Navy using optical sonar sensors to enhance submarine detection and alleviate maintenance problems
By John Keller
WOODLAND HILLS, Calif. — Sonar experts from the Northrop Grumman Navigation Systems Division in Woodland Hills, Calif., envision a vast ocean-floor optical sensor array that can detect and track some of the world's quietest submarines through minute phase shifts of light.
This array, which U.S. Navy leaders call the All Optical Underwater Segment — or AO-UWS — is to be deployed in strategic ocean areas that either funnel heavy submarine traffic, or where pinpointing hostile submarines is crucial.
The AO-UWS could go on line as early as 2004, says Jim Andersen, director of business development for fiber optic acoustic systems at Northrop Grumman Navigation Systems.
Northrop Grumman engineers are designing the AO-UWS optical sensor array under terms of an $8.9 million contract from the U.S. Space and Naval Warfare Systems Command (SPAWAR) in San Diego. The 24-month development program will culminate in an at-sea demonstration of the system sometime in 2003.
Among the chief advantages of underwater optical sensors are sensitivity and reliability, Andersen says. Optical sensors are to augment or replace existing underwater arrays of electronic hydrophones that are part of the U.S. Navy's Integrated Undersea Surveillance System — better known as the IUSS.
"This system is for deep water, so you could deploy it anywhere," Andersen says. "It will be large fields of sensors — hundreds to thousands of sensors — that are used for ASW- [anti-submarine warfare] type detection."
The sensor array and signal-transmission media will be all-optical components — manufactured from plastic or silica, which is not susceptible to the corrosive influences of saltwater, Andersen says. Electronic components, on the other hand, can suffer corrosion or short-circuits in seawater, which present the Navy with a persistent maintenance headache.
"The advantage is there is no electronics in the water, or on the 'wet end', so the stuff we put in the water is very reliable" Andersen explains. "All the electronics is on shore or on a ship, which can be mounted in COTS [commercial off-the-shelf] versions; you don't have to package electronics for the water, and you can rely much more on standard COTS electronics."
The AO-UWS sensor array detects phase shifts in light waves caused by the sounds of submarines. "We put a carrier frequency on the light beam, and at the sensor the acoustic pressure signal will shift the phase of the light," Andersen says. "It is these phase shifts that we pick up."
The AO-UWS works by connecting arrays of optical sensors with optical fiber. These interconnected arrays, in turn, connect via optical fiber with signal-processing gear on shore, aboard ships, or inside submarines.
"Once we convert the optical signal back into a voltage signal, we format it to whatever someone might want, such as fast Ethernet," Andersen says. "We rely on the signal-processing people to process it however they want.
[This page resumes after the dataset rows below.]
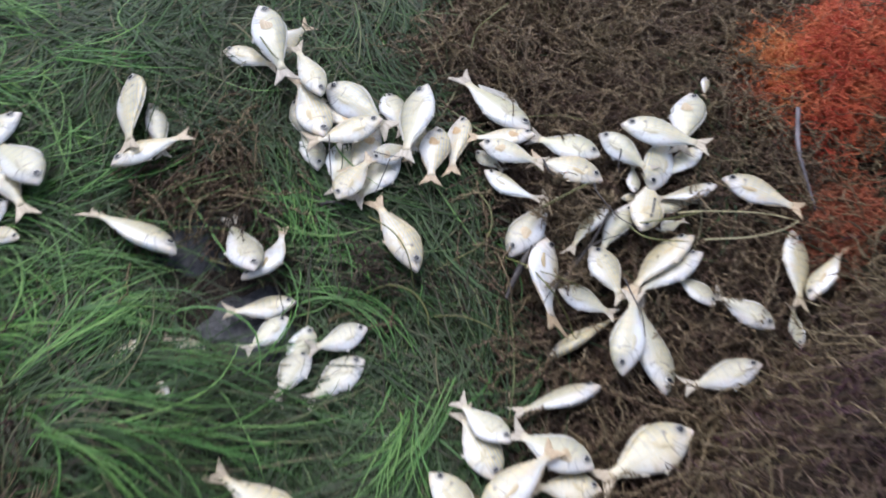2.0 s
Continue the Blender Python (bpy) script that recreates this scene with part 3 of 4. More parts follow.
def fish_kind(by, bz, seed, breast, raised=0.0):
    rng = random.Random(seed)
    spread = (0.15, 0.052) if breast is YELLOW else (0.17, 0.016)
    top = new("fish")
    count, round_ = 28, 32
    verts, faces = [], []
    for i in range(count):
        s = 0.845 * (i / (count - 1)) ** 1.12
        for j in range(round_):
            verts.append(skin_at(s, math.tau * j / round_))
    for i in range(count - 1):
        for j in range(round_):
            k = (j + 1) % round_
            faces.append((i * round_ + j, (i + 1) * round_ + j, (i + 1) * round_ + k, i * round_ + k))
    faces += [tuple(range(round_)), tuple(reversed(range((count - 1) * round_, count * round_)))]
    part("body", shape("body", verts, faces, SKIN, by, bz), top)
    # forked tail
    grid = []
    for i in range(8):
        u = i / 7
        row = []
        for j in range(13):
            w = j / 6 - 1
            reach = 0.175 - 0.075 * (1 - abs(w)) ** 1.3
            x = -0.325 - u * reach
            row.append(Vector((x, w * (0.048 + 0.092 * u ** 1.1), 0.006 * math.sin(w * 9 + seed) * u + 0.010 * u * w)))
        grid.append(row)
    part("tail_fin", shape("tail_fin", *slab(grid, 0.006), TAIL, by, bz), top, "tan forked tail fin")
    # spiny fin along the back, folded down
    grid = [[], []]
    for i in range(25):
        s = 0.27 + 0.44 * i / 24
        base = skin_at(s, math.pi / 2)
        tall = (0.012 if i % 2 else 0.009) * math.sin(math.pi * (0.12 + 0.84 * i / 24)) ** 0.5
        grid[0].append(base + Vector((0, -0.01, 0)))
        tall += raised * math.sin(math.pi * (0.10 + 0.80 * i / 24)) * (1.0 if i % 2 else 0.8)
        grid[1].append(base + Vector((-0.018 - 0.6 * raised, tall, 0.006)))
    part("dorsal_fin", shape("dorsal_fin", *slab(grid, 0.006), GREYFIN, by, bz), top, "folded grey spiny back fin")
    grid = [[], []]
    for i in range(13):
        s = 0.54 + 0.20 * i / 12
        base = skin_at(s, -math.pi / 2)
        grid[0].append(base + Vector((0, 0.01, 0)))
        grid[1].append(base + Vector((-0.02, -(0.012 if i % 2 else 0.009) * math.sin(math.pi * (0.15 + 0.8 * i / 12)) ** 0.5, 0.004)))
    part("anal_fin", shape("anal_fin", *slab(grid, 0.006), GREYFIN, by, bz), top)
    grid = []
    for i in range(5):
        u = i / 4
        grid.append([skin_at(0.33, -math.pi / 2) + Vector((-0.10 * u - 0.01, 0.012 - 0.02 * u - 0.012 * w * (0.4 + u), 0.012)) for w in (-1, -0.3, 0.4, 1)])
    part("pelvic_fin", shape("pelvic_fin", *slab(grid, 0.006), GREYFIN, by, bz), top)
    for side in (1, -1):
        # gill cover: a plate over the cheek, free at its rounded hind edge
        verts, faces, n, m = [], [], 7, 11
        for i in range(n + 1):
            for j in range(m):
                w = j / (m - 1) * 2 - 1
                s0, s1 = 0.125 + 0.02 * w * w, 0.235 - 0.055 * w * w
                s = s0 + (s1 - s0) * min(i, n - 0.5) / (n - 1)
                y = -0.018 + w * 0.098
                verts.append(flank(s, y, -0.003 if i == n else -0.0006 + 0.0062 * (min(i, n - 1) / (n - 1)) ** 0.8 * (1 - w ** 4), side))
        for i in range(n):
            for j in range(m - 1):
                a = (i * m + j, i * m + j + 1, (i + 1) * m + j + 1, (i + 1) * m + j)
                faces.append(a if side > 0 else a[::-1])
        part("gill_cover", shape("gill_cover", verts, faces, SKIN, by, bz), top, "pearly gill cover with a raised edge")
        at = flank(0.108, 0.040, -0.003, side)
        eye = part("eye", shape("eye", *dome(at, 0.043, 0.041, 0.012, side), SILVER, by, bz), top, "round silvery eye")
        part("pupil", shape("pupil", *dome(at + Vector((0, 0, side * 0.0066)), 0.031, 0.030, 0.0062, side, 4, 12), PUPIL, by, bz), eye, "black pupil")
        # breast fin
        turn, grid = rng.uniform(-0.5, 0.1), []
        for i in range(6):
            u = i / 5
            row = []
            for j in range(7):
                w = j / 3 - 1
                x, y = -spread[0] * u * (1 - 0.30 * abs(w) ** 2.5 + 0.10 * w), w * (0.013 + spread[1] * u ** 0.8)
                X, Y = x * math.cos(turn) - y * math.sin(turn), x * math.sin(turn) + y * math.cos(turn)
                s, yy = 0.245 - X, -0.04 + Y
                v = flank(min(s, 0.6), yy, -0.0006 + 0.0050 * (1 - w ** 2) + 0.003 * u + 0.0012 * math.cos(w * 9.5), side)
                row.append(v)
            grid.append(row)
        part("pectoral_fin", shape("pectoral_fin", *sheet(grid, side), breast, by, bz), top, "breast fin pressed to the side")
    # lips
    grid = []
    for i in range(9):
        w = i / 8 * 2 - 1
        s = 0.004 + 0.048 * abs(w) ** 1.2
        mid = flank(s, -0.010 - 0.022 * abs(w), 0.003, 1 if w >= 0 else -1)
        grid.append([mid + Vector((0.001, 0.004, 0)), mid + Vector((0.003, 0, 0)), mid + Vector((0.000, -0.004, 0))])
    part("mouth", shape("mouth", *slab(grid, 0.006), LIP, by, bz), top, "slightly open pinkish lips")
    return top


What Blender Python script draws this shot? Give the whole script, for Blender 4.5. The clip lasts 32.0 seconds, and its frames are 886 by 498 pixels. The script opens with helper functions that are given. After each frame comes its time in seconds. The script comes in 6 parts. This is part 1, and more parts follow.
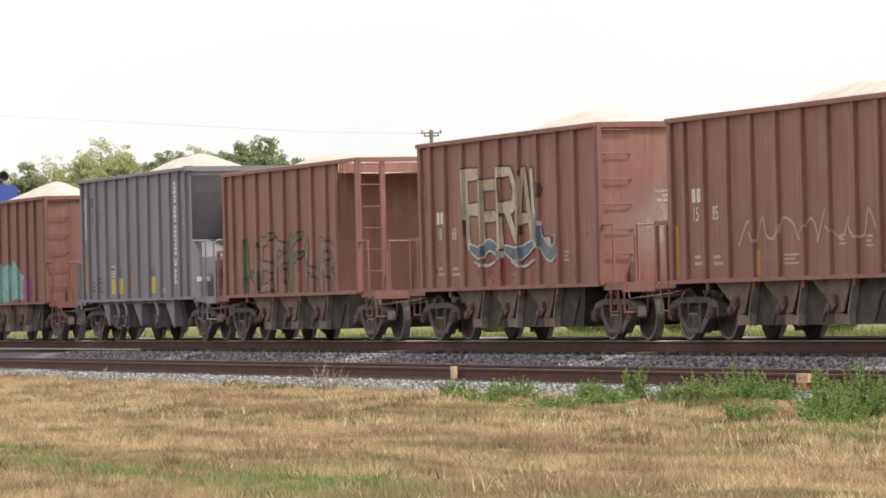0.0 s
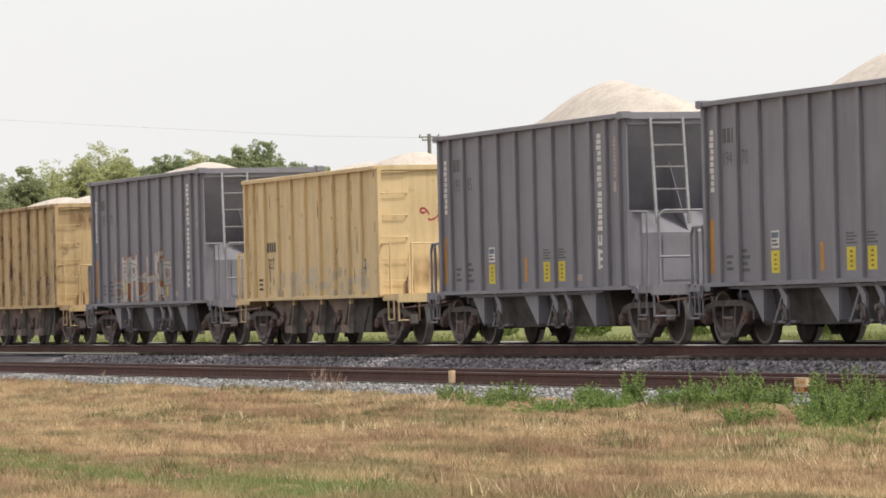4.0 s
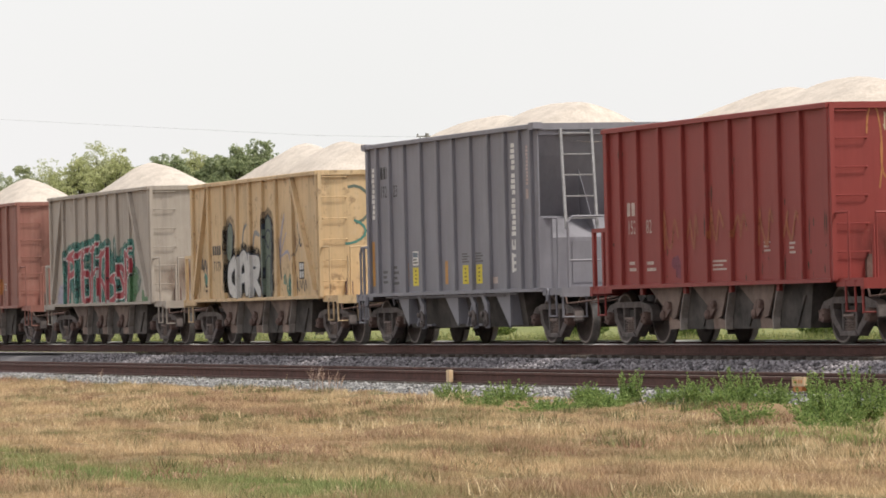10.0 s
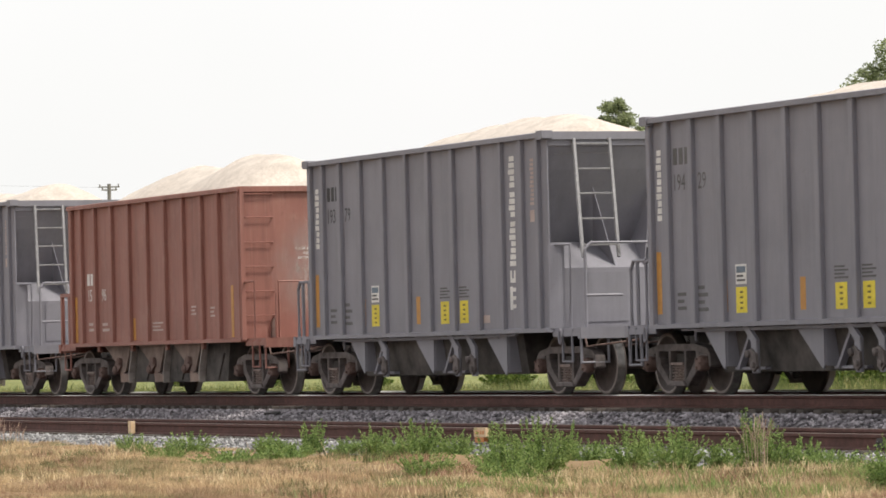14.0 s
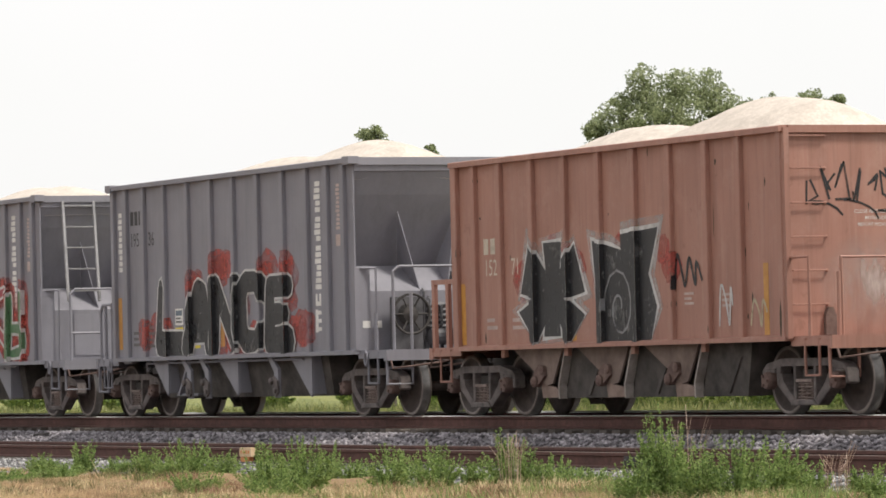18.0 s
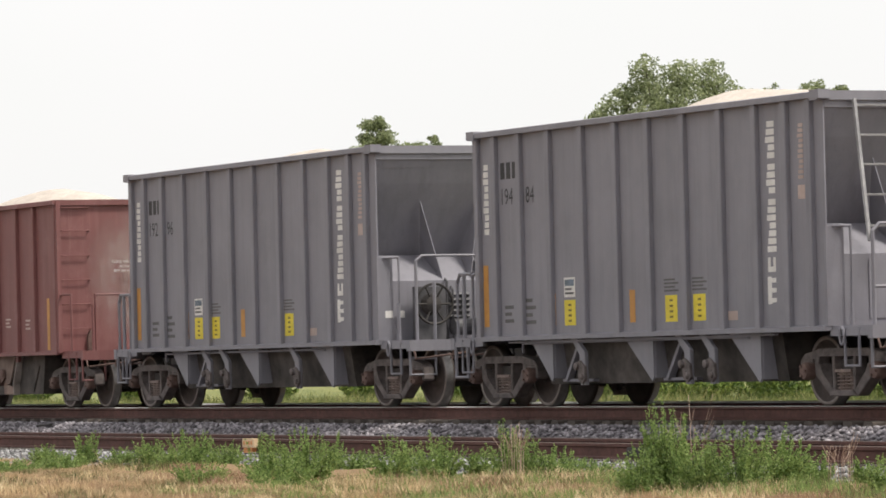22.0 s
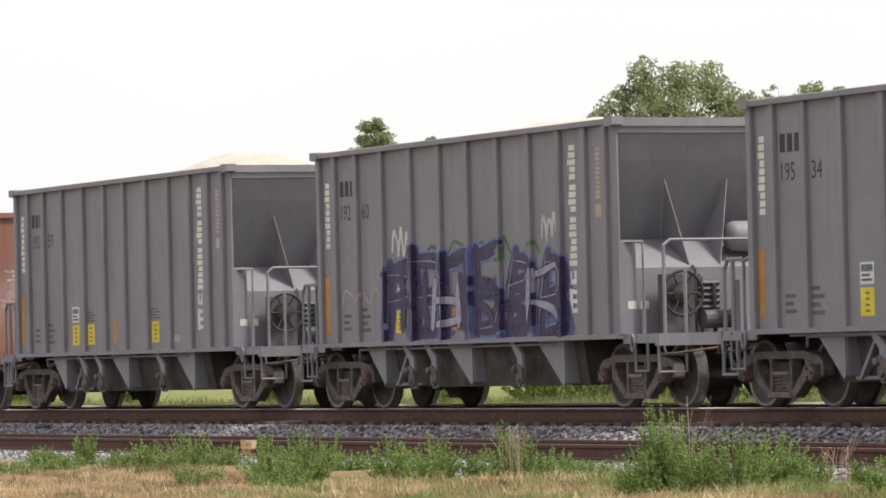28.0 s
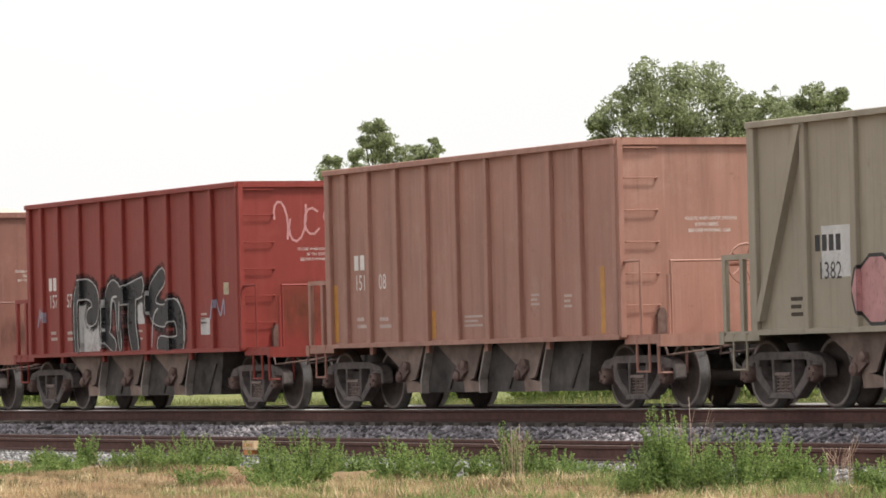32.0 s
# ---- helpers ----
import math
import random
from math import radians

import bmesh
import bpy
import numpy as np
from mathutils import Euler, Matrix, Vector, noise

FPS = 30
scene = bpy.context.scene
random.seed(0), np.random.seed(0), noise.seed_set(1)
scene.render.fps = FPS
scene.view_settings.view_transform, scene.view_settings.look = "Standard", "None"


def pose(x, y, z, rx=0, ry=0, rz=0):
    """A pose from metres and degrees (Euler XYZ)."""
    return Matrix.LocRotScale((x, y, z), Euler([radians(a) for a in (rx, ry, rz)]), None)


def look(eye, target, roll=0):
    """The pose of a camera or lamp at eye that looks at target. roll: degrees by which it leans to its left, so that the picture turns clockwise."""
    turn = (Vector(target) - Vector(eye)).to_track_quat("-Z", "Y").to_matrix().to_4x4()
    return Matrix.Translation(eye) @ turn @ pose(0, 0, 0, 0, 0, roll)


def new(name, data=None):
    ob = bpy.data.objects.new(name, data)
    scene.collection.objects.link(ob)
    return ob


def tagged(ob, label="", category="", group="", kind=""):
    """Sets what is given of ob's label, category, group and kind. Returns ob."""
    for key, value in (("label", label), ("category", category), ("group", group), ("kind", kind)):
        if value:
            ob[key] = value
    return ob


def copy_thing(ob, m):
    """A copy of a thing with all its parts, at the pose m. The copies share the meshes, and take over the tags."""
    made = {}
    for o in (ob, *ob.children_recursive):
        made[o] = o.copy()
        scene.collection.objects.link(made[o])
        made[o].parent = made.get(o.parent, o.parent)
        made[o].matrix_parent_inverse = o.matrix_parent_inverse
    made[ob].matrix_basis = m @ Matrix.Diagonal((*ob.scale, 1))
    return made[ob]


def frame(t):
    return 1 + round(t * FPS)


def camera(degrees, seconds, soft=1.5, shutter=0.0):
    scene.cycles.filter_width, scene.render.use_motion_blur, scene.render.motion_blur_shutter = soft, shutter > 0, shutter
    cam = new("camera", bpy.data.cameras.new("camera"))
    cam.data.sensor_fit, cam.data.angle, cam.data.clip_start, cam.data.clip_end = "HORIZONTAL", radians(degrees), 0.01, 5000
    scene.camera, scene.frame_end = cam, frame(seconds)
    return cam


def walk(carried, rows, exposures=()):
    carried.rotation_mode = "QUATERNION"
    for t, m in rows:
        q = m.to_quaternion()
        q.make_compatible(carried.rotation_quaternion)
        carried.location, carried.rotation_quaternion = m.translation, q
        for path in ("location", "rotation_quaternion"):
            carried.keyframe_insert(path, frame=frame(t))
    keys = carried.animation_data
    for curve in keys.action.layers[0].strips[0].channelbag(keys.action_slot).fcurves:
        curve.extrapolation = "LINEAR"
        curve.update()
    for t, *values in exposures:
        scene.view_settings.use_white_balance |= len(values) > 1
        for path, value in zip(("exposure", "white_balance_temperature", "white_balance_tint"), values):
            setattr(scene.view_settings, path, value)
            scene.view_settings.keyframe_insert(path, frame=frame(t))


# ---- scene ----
# The camera stands on the grass beside a double track and pans a little to the right.
LENS = 10.792
EYE_Z = 0.72
WALK = [
    # seconds, x, y, yaw, pitch, lean
    (0, -2.485, 1.225, 71.481, 0.675, 1.343),
    (0.5, -2.485, 1.225, 71.470, 0.685, 1.343),
    (1, -2.485, 1.225, 71.460, 0.696, 1.343),
    (1.5, -2.485, 1.225, 71.460, 0.706, 1.343),
    (2, -2.485, 1.225, 71.459, 0.716, 1.343),
    (2.5, -2.485, 1.225, 71.459, 0.716, 1.343),
    (3, -2.485, 1.225, 71.470, 0.716, 1.343),
    (3.5, -2.485, 1.225, 71.459, 0.727, 1.343),
    (5.5, -2.485, 1.225, 71.449, 0.706, 1.343),
    (6, -2.485, 1.225, 71.460, 0.696, 1.343),
    (6.5, -2.485, 1.225, 71.481, 0.685, 1.343),
    (7, -2.485, 1.225, 71.491, 0.696, 1.343),
    (7.5, -2.485, 1.225, 71.491, 0.717, 1.343),
    (8, -2.485, 1.225, 71.470, 0.716, 1.343),
    (8.5, -2.485, 1.225, 71.459, 0.727, 1.343),
    (9, -2.485, 1.225, 71.438, 0.716, 1.343),
    (9.5, -2.485, 1.225, 71.428, 0.716, 1.343),
    (10, -2.485, 1.225, 71.428, 0.716, 1.343),
    (10.5, -2.485, 1.225, 71.428, 0.727, 1.343),
    (11, -2.485, 1.225, 71.427, 0.737, 1.343),
    (11.5, -2.485, 1.225, 71.438, 0.716, 1.343),
    (12, -2.485, 1.225, 71.133, 0.721, 1.343),
    (12.5, -2.485, 1.225, 69.983, 0.718, 1.343),
    (13, -2.485, 1.225, 68.775, 0.785, 1.343),
    (13.5, -2.485, 1.225, 68.132, 0.899, 1.343),
    (14, -2.485, 1.225, 67.549, 1.248, 1.343),
    (14.5, -2.485, 1.225, 67.133, 1.467, 1.343),
    (15, -2.485, 1.225, 66.521, 1.561, 1.343),
    (15.5, -2.485, 1.225, 66.269, 1.600, 1.343),
    (17.5, 0.000, 0.000, 64.506, 1.467, 1.362),
    (18, 0.000, 0.000, 64.549, 1.460, 1.362),
    (18.5, 0.000, 0.000, 64.560, 1.432, 1.362),
    (19, 0.000, 0.000, 64.582, 1.415, 1.362),
    (19.5, 0.000, 0.000, 64.572, 1.404, 1.362),
    (20, 0.000, 0.000, 64.583, 1.393, 1.362),
    (20.5, 0.000, 0.000, 64.583, 1.371, 1.362),
    (21, 0.000, 0.000, 64.583, 1.371, 1.362),
    (21.5, 0.000, 0.000, 64.584, 1.350, 1.362),
    (22, 0.000, 0.000, 64.585, 1.350, 1.362),
    (22.5, 0.000, 0.000, 64.585, 1.339, 1.362),
    (23, 0.000, 0.000, 64.595, 1.339, 1.362),
    (23.5, 0.000, 0.000, 64.595, 1.360, 1.362),
    (24, 0.000, 0.000, 64.595, 1.360, 1.362),
    (24.5, 0.000, 0.000, 64.606, 1.371, 1.362),
    (25, 0.000, 0.000, 64.607, 1.360, 1.362),
    (25.5, 0.000, 0.000, 64.596, 1.360, 1.362),
    (27.5, 0.000, 0.000, 64.574, 1.390, 1.362),
    (28, 0.000, 0.000, 64.565, 1.369, 1.362),
    (28.5, 0.000, 0.000, 64.565, 1.357, 1.362),
    (29, 0.000, 0.000, 64.576, 1.358, 1.362),
    (29.5, 0.000, 0.000, 64.576, 1.347, 1.362),
    (30, 0.000, 0.000, 64.586, 1.358, 1.362),
    (30.5, 0.000, 0.000, 64.608, 1.358, 1.362),
    (31, 0.000, 0.000, 64.598, 1.347, 1.362),
    (31.5, 0.000, 0.000, 64.587, 1.357, 1.362),
    (32, 0.000, 0.000, 64.587, 1.378, 1.362),
]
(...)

We just give it to them in the right format for the processing."
Two subcontractors are working with Northrop Grumman to develop the AO-UWS — MariPro Inc. of Goleta, Calif., which is concentrating on mechanical wet-end junctions, terminations, and packaging; and Digital System Resources (DSR) Inc. of Fairfax, Va., which concentrates on interfacing to existing Navy sonar processing systems.
The AO-UWS is to become part of the Navy's Integrated Undersea Surveillance System, which includes the Sound Surveillance System (SOSUS), Fixed Surveillance System (FSS), the Fixed Distributed System (FDS), the Surveillance Towed Array Sensor System (SURTASS), and the Advanced Deployable System (ADS).
Northrop Grumman sonar experts envision the AO-UWS as a complement or replacement for the Fixed Distributed System, Andersen says. The FDS is a fork-shaped array of ocean-floor sensors that not only detect the sounds of submarines, but also help analysts use triangulation to gather range and bearing information.
Northrop Grumman is also using optical sonar sensors on submarines such as the future Virginia-class new attack submarine to enhance submarine-detection capabilities, and also to reduce maintenance tasks.
With optical sensors on submarines, "the beauty is the previous system had electronics external to the pressure hull," Andersen explains. "It is difficult to maintain them, even in port. We had to dry-dock them. Now we have optical fiber outboard and the electronic maintenance issues involve simply changing out a printed circuit card. They can do that even underway."